Toss into the mix the helicopter parents who hover regardless of the kid’s age – who expects everything to be spoon-fed to the kid – and it’s a mess. At the end of the day, the teacher can lead the kid to water, but they can’t make them learn.
So, G is now spending all of his time trying to avoid making his class about note taking while at the same time trying to teach in a way that is going to get his administrator off his back.  
Generally speaking, teachers go into teaching because they love to teach – they like the light-bulb moment where a kid who has struggled gets it.  They do it for that reward.  Because they don’t do it for the pay (and I don’t give me shit about the math of their true salary because of their time off and that bullshit – because I’ll tell you stories that will make you understand how there is no decent pay in education).  
I just wish they would find balance.  I wish they would seriously consider kids who have IEP needs like Dana fights with (see her blog – link on the side) – and I wish the parents who demand and get the crap their kids don’t need are told to shut up so the resources can go where they should.  
And I wish parents in general would understand – that teachers like G, teachers who know what school these kids will go to in a few years – would understand that they are trying to prepare them for High School where lectures happen and teachers don’t give twenty chances to turn in homework. Because we need to prepare kids for the future – not focus only on the here and now coddling.  
Ask my kid if she has heard this lecture before.  Because she has.
……

3 Comments Add yours

  1. Dana says:

    *smh* As a parent who has been navigating special education and the IEP process for TEN long years, I have learned much. First and foremost? Administrators routinely and consistently impede teachers’ ability to teach. IEPs can be tricky. I am an odd duck who has actually requested the district do LESS for my son. Yes, sometimes things slip through the cracks (my experience is this usually happens with first or second year teachers). We had an issue earlier in the year where Cam was transferred into another class and the teacher was not made aware of his IEP (I blame that on the administrators).

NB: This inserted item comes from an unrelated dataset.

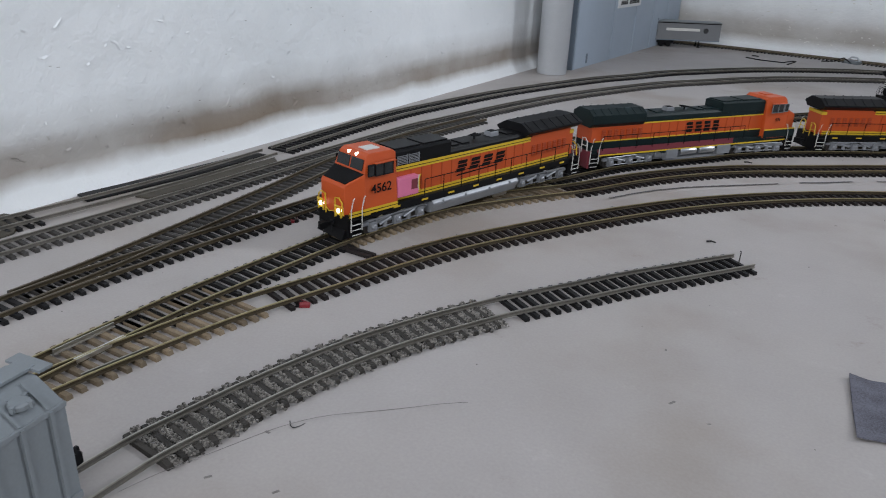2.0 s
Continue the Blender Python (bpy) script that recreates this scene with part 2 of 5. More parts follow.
M = {
    "table": table_mat(),
    "wall": wall_mat("stained_plaster", 0.010, 0.070, (0.165, 0.112, 0.064), 0.97),
    "wall_back": wall_mat("stained_plaster_back", 0.008, 0.105, (0.19, 0.14, 0.09), 0.85),
    "flake": mat("paint_flake", (0.62, 0.61, 0.58), 0.6, vary=0.15, scale=60, fine=600, bump=0.1),
    "ply": wood_mat("plywood_face", (0.62, 0.495, 0.315), (0.47, 0.335, 0.18), "X", 80, turn=0.168, along=0.07),
    "ply_edge": wood_mat("plywood_edge", (0.27, 0.19, 0.115), (0.075, 0.05, 0.03), "X", 200),
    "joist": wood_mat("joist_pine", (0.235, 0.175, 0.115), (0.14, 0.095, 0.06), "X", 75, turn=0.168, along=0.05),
    "end_grain": wood_mat("plywood_end_grain", (0.115, 0.068, 0.036), (0.030, 0.018, 0.010), "Y", 200),
    "tie_brown": mat("tie_brown_plastic", (0.014, 0.0105, 0.0105), 0.6, vary=0.25, rand=0.25, scale=300, fine=2500, depth=0.0002, spec=0.25),
    "tie_black": mat("tie_black_plastic", (0.008, 0.0078, 0.0086), 0.55, vary=0.2, rand=0.25, scale=300, fine=2500, depth=0.0002, spec=0.25),
    "tie_tan": mat("turnout_tie_tan", (0.17, 0.128, 0.082), 0.7, vary=0.3, rand=0.35, scale=300, fine=2500, depth=0.0002),
    "tie_grey": mat("tie_dusty_grey", (0.035, 0.032, 0.03), 0.75, vary=0.3, rand=0.25, scale=300, fine=2500, depth=0.0002),
    "brass": mat("rail_brass", (0.44, 0.38, 0.22), 0.38, 0.85, vary=0.15, scale=80, fine=900, bump=0.05),
    "nickel": mat("rail_nickel", (0.40, 0.38, 0.34), 0.35, 0.9, vary=0.15, scale=80, fine=900, bump=0.05),
    "rail_dull": mat("rail_dull_weathered", (0.20, 0.17, 0.13), 0.5, 0.7, vary=0.2, scale=80, fine=900, bump=0.05),
    "rail_side": mat("rail_side_dull", (0.085, 0.067, 0.042), 0.5, 0.6, vary=0.25, scale=80, fine=900, bump=0.05),
    "nickel_side": mat("rail_side_nickel", (0.17, 0.158, 0.138), 0.5, 0.6, vary=0.25, scale=80, fine=900, bump=0.05),
    "tie_dust": mat("tie_ballast_dust", (0.036, 0.032, 0.028), 0.85, vary=0.4, rand=0.25, scale=300, fine=1800, bump=0.4, depth=0.0005),
    "bright": mat("polished_rail_metal", (0.72, 0.71, 0.68), 0.28, 1.0, vary=0.1, bump=0.03),
    "cork": mat("cork_roadbed", (0.062, 0.054, 0.042), 0.85, vary=0.35, scale=120, fine=1400, bump=0.5),
    "stone": island_mat(mat("ballast_stone", (0.14, 0.13, 0.118), 0.85, vary=0.3, scale=300, fine=2500, bump=0.3), 0.25, 1.9),
    "black": mat("black_paint", (0.007, 0.007, 0.008), 0.45, vary=0.2, scale=90, fine=1500, bump=0.04, spec=0.12),
    "black_matte": mat("black_matte", (0.008, 0.008, 0.009), 0.75, vary=0.25, scale=120, fine=1500, bump=0.1, spec=0.12),
    "tube_silver": mat("silver_painted_tube", (0.47, 0.485, 0.51), 0.52, 0.15, vary=0.12, scale=16, fine=700, bump=0.05),
    "tube_lilac": mat("lilac_grey_tube", (0.36, 0.36, 0.42), 0.5, 0.15, vary=0.06, scale=30, fine=700, bump=0.05),
    "dowel": wood_mat("wooden_dowel", (0.60, 0.51, 0.41), (0.27, 0.18, 0.10), "Z", 55),
    "dowel_pale": wood_mat("pale_wooden_dowel", (0.70, 0.64, 0.58), (0.50, 0.33, 0.27), "Z", 50),
    "panel": mat("blue_grey_panel", (0.40, 0.47, 0.56), 0.5, vary=0.05, scale=20, fine=400, bump=0.05),
    "panel_dark": mat("blue_grey_panel_edge", (0.14, 0.175, 0.22), 0.5, vary=0.05, scale=20, fine=400, bump=0.05),
    "white_card": mat("white_card", (0.78, 0.79, 0.80), 0.5, vary=0.03, bump=0.03),
    "ink": mat("dark_ink", (0.03, 0.03, 0.032), 0.7, vary=0.1, bump=0),
    "marker": mat("grey_marker_ink", (0.075, 0.072, 0.072), 0.7, vary=0.35, scale=250, bump=0),
    "pencil": mat("pencil_line", (0.16, 0.15, 0.145), 0.7, vary=0.3, bump=0),
    "sandpaper": mat("worn_grey_sandpaper", (0.095, 0.095, 0.12), 0.8, vary=0.75, scale=60, fine=1600, bump=0.4),
    "car_grey": mat("hopper_grey_paint", (0.185, 0.205, 0.22), 0.5, vary=0.06, scale=40, fine=900, bump=0.05),
    "box_grey": mat("boxcar_grey_paint", (0.175, 0.18, 0.19), 0.6, vary=0.1, scale=40, fine=900, bump=0.05),
    "chair_black": mat("black_cloth", (0.012, 0.012, 0.015), 0.8, vary=0.2, scale=15, fine=200, bump=0.2),
    "floor_blue": mat("room_floor_blue_grey", (0.40, 0.47, 0.60), 0.5, vary=0.1, scale=3, fine=60, bump=0.05),
    "dark_room": mat("dark_room_wall", (0.02, 0.021, 0.025), 0.8, vary=0.15, scale=2, fine=50, bump=0.05),
    "room_white": mat("room_white_paint", (0.7, 0.71, 0.72), 0.7, vary=0.05, scale=2, fine=50, bump=0.05),
}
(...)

    I appreciate teachers like G – those who use a multitude of teaching strategies to reach ALL of the kids (kids on IEPs aren’t the only ones who benefit) – and it irritates me that the good ones are often singled out because they aren’t kissing administrators’ (and sometimes parents’) asses.

  2. Chapter Two says:

    My teacher husband has only wanted to quit the past few years. every complaint from a parent – legit or absurd has come back to my husband. what happened to admin stepping in, taking the hits- telling parents to back off a bit…letting them calm down and see both sides? it is ridiculous. teachers don’t get paid enough for this shit (always on my soap box!)

  3. I could feel the tension when I read this post. What a mess. I hope this passes quickly.

    re: Chapter Two’s question, “What happened to admin stepping, taking the hits…” lawsuits happened, sadly.